A good stop-loss level should be set just below the stock’s support area. This will reliably protect against losses while helping you take advantage of any potential upswings in the market.
To use a stop-loss example, take note of where your stock’s price opened and then decide at what point to place an order that would automatically sell if prices dip too low. Keep in mind your exit strategy before entering into any trade.
Stop loss helps traders protect themselves from incurring large losses or missing out on profits during turbulent markets. It functions by immediately selling positions when certain pre-determined levels are reached, either cutting losses or taking profits depending on the price parameters set by the trader beforehand.
A ‘stop loss’ executes an automatic sale trigger after achieving predetermined market conditions – such as when your price threshold reaches (e.g., the current market rate falls below purchase value).
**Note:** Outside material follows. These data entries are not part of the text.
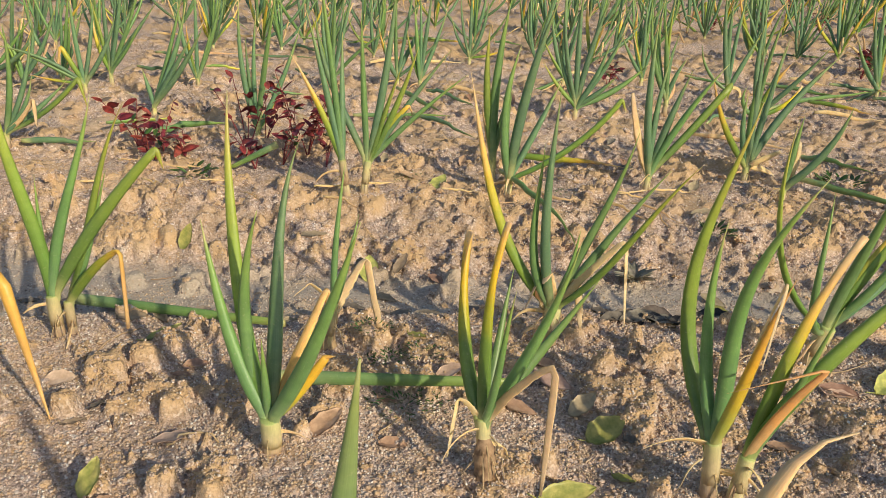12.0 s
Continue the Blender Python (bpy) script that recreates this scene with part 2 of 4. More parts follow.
# where the nearest plants stand: the soil meets each stem's foot
FEET = [(-0.031, 0.935, 0.000), (0.209, 0.966, -0.005), (0.214, 1.288, 0.000), (0.441, 1.006, 0.000), (0.464, 1.009, 0.000), (0.557, 1.330, 0.010), (0.727, 1.028, 0.030), (0.852, 1.380, 0.025), (-0.078, 1.175, 0.003), (-0.453, 1.084, 0.000), (-0.439, 1.095, 0.000), (-0.306, 1.771, 0.020), (-0.284, 1.796, 0.020), (0.833, 2.340, 0.030), (0.881, 2.033, 0.030), (0.235, 0.520, 0.000), (0.360, 0.500, 0.000), (-0.490, 0.905, 0.000)]


LUMPS = [(-0.322, 1.018, 0.031), (-0.288, 1.056, 0.022), (-0.454, 1.427, 0.028), (-0.309, 0.930, 0.018), (-0.181, 0.961, 0.018), (-0.246, 1.159, 0.013), (-0.105, 0.836, 0.020), (-0.043, 0.827, 0.015),
         (-0.018, 1.205, 0.027), (-0.012, 1.568, 0.021), (0.456, 1.405, 0.016), (0.377, 1.269, 0.020), (0.684, 1.342, 0.024), (0.300, 1.222, 0.021), (0.247, 1.310, 0.018), (0.269, 1.015, 0.012),
         (-0.012, 0.965, 0.011), (0.389, 0.991, 0.013), (0.336, 1.317, 0.016), (0.016, 1.237, 0.012), (0.492, 1.362, 0.012),
         (-0.853, 1.554, 0.026), (-0.750, 1.613, 0.024), (-0.621, 1.493, 0.026), (-0.445, 1.393, 0.030), (-0.589, 1.536, 0.022), (-0.558, 1.378, 0.020), (-0.249, 1.758, 0.034), (-0.002, 1.522, 0.026), (-0.138, 1.631, 0.022), (-0.468, 1.813, 0.028), (-0.147, 1.549, 0.020), (0.177, 1.784, 0.026)]


def furrow_bend(u):
    """How far the furrow swings towards the near bed along its length."""
    return 0.10 * (1 - step(-0.15, 0.80, u))


def furrow_at(u, v):
    """How deep in a furrow a place lies, 0 on the beds to 1 on the furrow's floor."""
    w = v + 0.035 * N1(u * 2.1 + 9, v * 0.7 + 3)
    bend = furrow_bend(u)
    first = step(1.31, 1.43, w + bend) * (1 - step(1.60 - 0.8 * bend, 1.80, w))
    k = (w - FIRST_FURROW) / BED_PITCH
    d = (k - np.round(k)) * BED_PITCH
    later = np.where(np.round(k) >= 1, (1 - step(0.05, 0.22, np.abs(d))) * 0.45, 0)
    return np.maximum(first, later)


def crust_at(x, y):
    """Where the rain-beaten crust still stands as flat-topped lumps above the washed grains."""
    wx, wy = x + 0.006 * N3(x * 70, y * 70), y + 0.006 * N4(x * 70, y * 70)
    knob = N5(wx * 17 + 30, wy * 17 + 5) + 0.40 * N6(wx * 47, wy * 47) + 0.25 * N2(wx * 105, wy * 105)
    u, v = to_rows(x, y)
    flat = step(0.47, 0.62, knob + 0.34 * N1(x * 6 + 3, y * 6 + 8) - 0.07 * (1 - step(1.35, 1.5, v)))
    return np.maximum(flat, lumps_at(x, y))


def lumps_at(x, y):
    """The largest blocks of crust, with steep ragged sides."""
    edge = 0.30 * N3(x * 60, y * 60) + 0.12 * N2(x * 130, y * 130)
    out = np.zeros_like(x)
    for lx, ly, lr in LUMPS:
        d = np.sqrt((x - lx) ** 2 + (y - ly) ** 2) / lr
        out = np.maximum(out, 1 - step(0.55, 1.08, d + edge))
    return out


def gravel_at(x, y):
    """Where washed gravel lies thick (1) and where the finer crumbs show (0)."""
    return step(-0.25, 0.35, N2(x * 11 + 3, y * 11) + 0.6 * N3(x * 27, y * 27 + 6))


def ground_z(x, y, fine=1.0):
    u, v = to_rows(np.asarray(x, float), np.asarray(y, float))
    f = furrow_at(u, v)
    x, y = np.asarray(x, float), np.asarray(y, float)
    rough = 1 - 0.72 * np.clip(f * 1.2 - 0.1, 0, 1) * (1 - step(1.55, 1.66, v + 0.8 * furrow_bend(u)) * (1 - step(1.9, 2.0, v)))
    z = 0.012 * step(1.7, 2.1, v) - 0.058 * f + 0.027 * step(0.46, 1.02, u) * (1 - step(1.25, 1.4, v)) * step(-1.0, 0.8, v)
    z = z + 0.007 * N1(x * 9, y * 9) * rough - 0.014 * np.exp(-((x - 0.31) ** 2 + (y - 1.06) ** 2) / 0.008)
    lump = N2(x * 26, y * 26) + 0.55 * N3(x * 55, y * 55) + 0.3 * N4(x * 120, y * 120)
    patch = step(-0.35, 0.45, N1(x * 5 + 40, y * 5 + 7))
    z = z + (0.0042 * step(0.05, 0.80, lump) * (0.30 + 0.70 * patch) - 0.0012 * step(0.2, 0.9, -lump)) * rough * fine
    z = z + crust_at(x, y) * (0.013 + 0.004 * N3(x * 75, y * 75) + 0.0025 * N4(x * 150 + 5, y * 150)) * (0.25 + 0.75 * rough) * fine
    z = z + lumps_at(x, y) * 0.015 * fine
    rill = N5(u * 34 + 2.2 * N1(u * 9, v * 9), v * 7) + 0.5 * N6(u * 80, v * 16)
    bank = step(1.55, 1.63, v + 0.8 * furrow_bend(u)) * (1 - step(1.78, 1.92, v))
    z = z + bank * (0.006 * rill + 0.010 * step(0.25, 0.6, lump) + 0.0035 * N3(x * 90, y * 90) + 0.002 * N4(x * 170, y * 170)) * fine
    back = np.maximum(step(1.9, 2.1, v), 1 - step(-0.2, 0.2, v))
    z = z + back * (0.008 * N2(x * 17 + 8, y * 17) + 0.011 * step(0.28, 0.55, N5(x * 27, y * 27 + 4) + 0.5 * N6(x * 66, y * 66)) + 0.0035 * N3(x * 95, y * 95) + 0.0015 * N4(x * 180, y * 180)) * rough * fine
    z = z + (0.0013 * N3(x * 150, y * 150) + 0.0010 * N4(x * 320, y * 320)) * (0.4 + 0.6 * rough) * fine
    for mx, my, mz in FEET:
        near = np.exp(-((x - mx) ** 2 + (y - my) ** 2) / 0.0011)
        z = z * (1 - near) + (mz + 0.003) * near
    return z


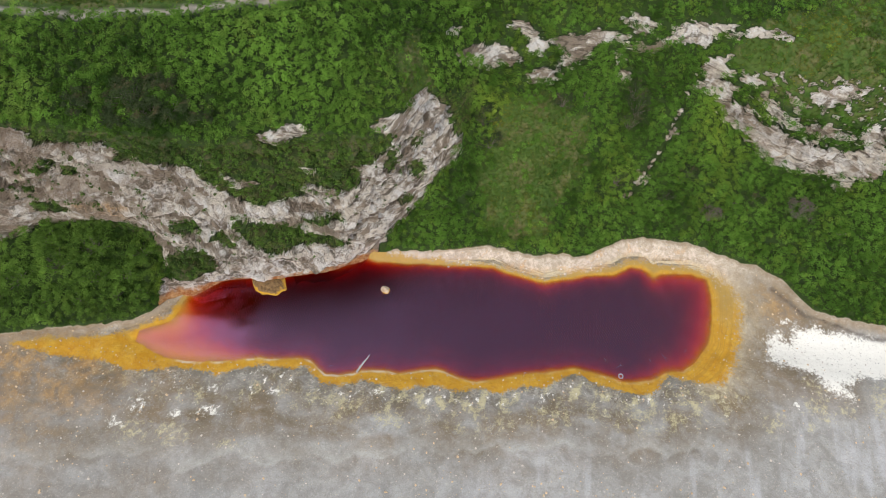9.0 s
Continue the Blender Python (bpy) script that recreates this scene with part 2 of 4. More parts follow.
# top: brow, shoulder, plateau
t = np.linspace(0, 1, N_D + 1)[1:, None]
cut = 0.5
u1, u2 = np.clip(t / cut, 0, 1), np.clip((t - cut) / (1 - cut), 0, 1)
YD = ty + (hy - ty) * u1 + (86 - hy) * u2
ZD = tz + (hz - tz) * (1.35 * u1 - 0.35 * u1 ** 2) + 2.5 * u2
XD = np.broadcast_to(XS, YD.shape)
ZD = ZD + (wobble(XD, YD, 6.0, 0.5) + wobble(XD, YD, 1.9, 0.42, 2.2) * ease(line_distance(XD, YD, TRAIL), 0.6, 1.6)) * ease(t, 0, 0.2)
YN = np.array([95.0, 120, 200, 450, 1500])[:, None] * np.ones_like(XS)
ZN = ZD[-1] + wobble(np.broadcast_to(XS, YN.shape), YN, 40, 1.0)
GY = np.concatenate([YS, YA, YB, YC, YD, YN])
GZ = np.concatenate([ZS, ZA, ZB, ZC, ZD, ZN])
GX = np.broadcast_to(XS, GY.shape).copy()
R_A = len(YS)
R_B = R_A + N_A - 1
R_C = R_B + N_B
R_D = R_C + N_C
ROWS_ALL, COLS = GY.shape


def facing(gx, gy, gz):
    p = np.stack([gx, gy, gz], -1)
    n = np.cross(np.gradient(p, axis=1), np.gradient(p, axis=0))
    return n / (np.linalg.norm(n, axis=-1, keepdims=True) + 1e-12)


def bedding(px, pz):
    """Height across the tilted beds: they sink eastwards, and rise again at the headland's nose."""
    return pz + np.where(px < -14, 0.24 * (px + 14), -0.42 * (np.minimum(px, 0) + 14))


# broken, bedded relief on the rock
NRM = facing(GX, GY, GZ)
rise = np.zeros_like(GY)
rise[R_C:R_D + 1] = np.linspace(0, 1, N_C + 1)[:, None]
steep = np.minimum(1, (l1 + l2) / 12)[None, :]
in_rock = (ease(rise, 0.0, 0.26) * (1 - ease(rise, 0.9, 1.0)) * steep) * (rise > 0)
flat = xyz(GX[R_C:R_D + 1], GY[R_C:R_D + 1], GZ[R_C:R_D + 1])
along = flat[:, 0] + 0.7 * flat[:, 1]
dip = bedding(flat[:, 0], flat[:, 2]) + 0.9 * grain(flat / 6) + 0.25 * grain(flat / 1.9)
tilted = np.stack([flat[:, 0], flat[:, 1], dip], 1) + 0.3 * np.stack([grain(flat / 1.3 + k * 9) for k in range(3)], 1)


def stepped(v, k, soft=0.2):
    """Values gathered into steps, k to the unit, with short risers between them."""
    b = np.floor(v * k)
    return (b + ease(v * k - b, 0.5 - soft, 0.5 + soft)) / k


bulk = 0.45 * fractal(flat / np.array([5.0, 5.0, 4.0]), 3) + 0.28 * stepped(fractal(flat / np.array([4.0, 4.0, 3.0]) + 11, 3), 2.5)
east = ease(flat[:, 0], -1, 6)
lens = fractal(xyz(along / 6.5, dip / 0.95, 3), 3)
strata = (1 - 0.6 * east) * (0.35 * lens + 0.6 * stepped(lens, 2.2, 0.16) + 0.22 * stepped(grain(xyz(along / 2.6, dip / 0.5, 8)), 2.0, 0.2)) + 0.4 * east * fractal(flat / 1.9 + 60, 3)
saw = (dip / 2.1 + 0.8 * grain(xyz(along / 5, dip / 3, 1))) % 1.0
ledges = (0.95 - 0.35 * east) * (saw - ease(saw, 0.8, 1.0) - 0.4) * (0.3 + 1.0 * np.clip(0.5 + grain(xyz(along / 3.5, dip / 2, 5)), 0, 1))
saw = (dip / 0.83 + 0.7 * grain(xyz(along / 2.8, dip / 1.6, 21))) % 1.0
ledges += 0.42 * (saw - ease(saw, 0.75, 1.0) - 0.4) * np.clip(0.35 + grain(xyz(along / 2.2, dip / 1.5, 25)), 0, 1)
big, big_joint = blocks(tilted / np.array([3.6, 3.6, 1.3]))
small, small_joint = blocks(tilted / np.array([1.3, 1.3, 0.6]) + 31)
beds = 0.45 * big - 0.4 * big_joint + 0.24 * small - 0.22 * small_joint
chips = 0.12 * fractal(flat / 0.8 + 40, 2, 0.6)
move = (bulk + strata + ledges + beds + chips).reshape(N_C + 1, COLS) * in_rock[R_C:R_D + 1] * (1 - 0.35 * ease(XS, -10, -7.5) * ease(-XS, 0, 2))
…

On the other hand, ‘limit orders’ provide instructions to put an entry/exit position only once the price breaches specific limits. This allows investors to set targets for their investments at preset intervals (e.g., they can lock in the maximum gain can above 5%).
Stop Loss is an essential tool for traders trading in the stock market. However, traders need to put correct stop loss prices, or else they will face loss by the unnecessary triggering of the stops. Therefore, it is advised to analyze the market properly prior to setting the SL limit. It not only protects you from incurring great losses but also saves you time from constantly monitoring the stock price in the market.